On the mountain, Jesus offers something wider. He does not simply warn against certain actions. He blesses a certain kind of person. The Beatitudes are not a new set of prohibitions; they are an invitation to the life of heaven taking root in ordinary days. They describe what grace looks like when it is allowed to rearrange a human life from the inside out.
The law given to Israel in the Ten Commandments was a gift, but our fear can twist it into a weight. Christ does not discard it. He fulfills it and gives the Spirit so it becomes life-giving.
Blessedness begins with freedom. When Jesus says, “Blessed are the poor in spirit, for theirs is the kingdom of heaven,” he is describing people who are no longer chained to possessions, comfort, or the need to appear secure.
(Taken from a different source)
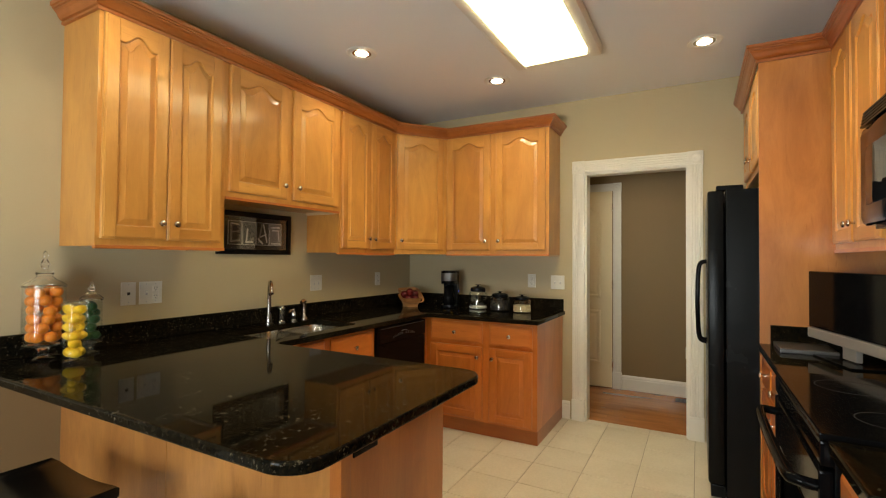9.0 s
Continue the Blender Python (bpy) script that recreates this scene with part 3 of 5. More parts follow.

Their hands can open because they do not clutch.
The same freedom shows up in mercy. The merciful are not naïve about evil, and they are not weak. They are liberated from the heavy burden of resentment. They can forgive because they have stopped letting another person’s sin occupy the throne of their own heart.
Even mourning becomes a doorway. Those who mourn have stopped pretending that this world can carry the weight of their hope. They grieve what is broken, including what is broken in themselves, and that honest sorrow keeps their eyes fixed on Christ rather than on illusions.
Seen this way, the Beatitudes become an examination of conscience more searching than a simple tally of sins. They ask whether our choices are making us freer or smaller, more available to God or more absorbed in ourselves. They guide decisions at the kitchen table, at work, in the quiet of the car, and in the tensions that live inside families.
We do not ignore sin, and we never make peace with it. Confession remains a gift, and the Church’s moral teaching still forms us. Yet when the only spiritual instinct is to calculate what is allowed, we miss the joy of what is possible. Jesus calls us beyond mere avoidance and into a life shaped by meekness, a hunger for righteousness, purity of heart, and the hard work of making peace. This is not a cage but a widening horizon.
The mountain where Jesus teaches is not only a place in the past. It rises in front of us each day, inviting us to climb with him. Let the Beatitudes be the lens through which we read our lives. In that light, the Christian life becomes what it truly is: the freedom of children, already learning the language of heaven.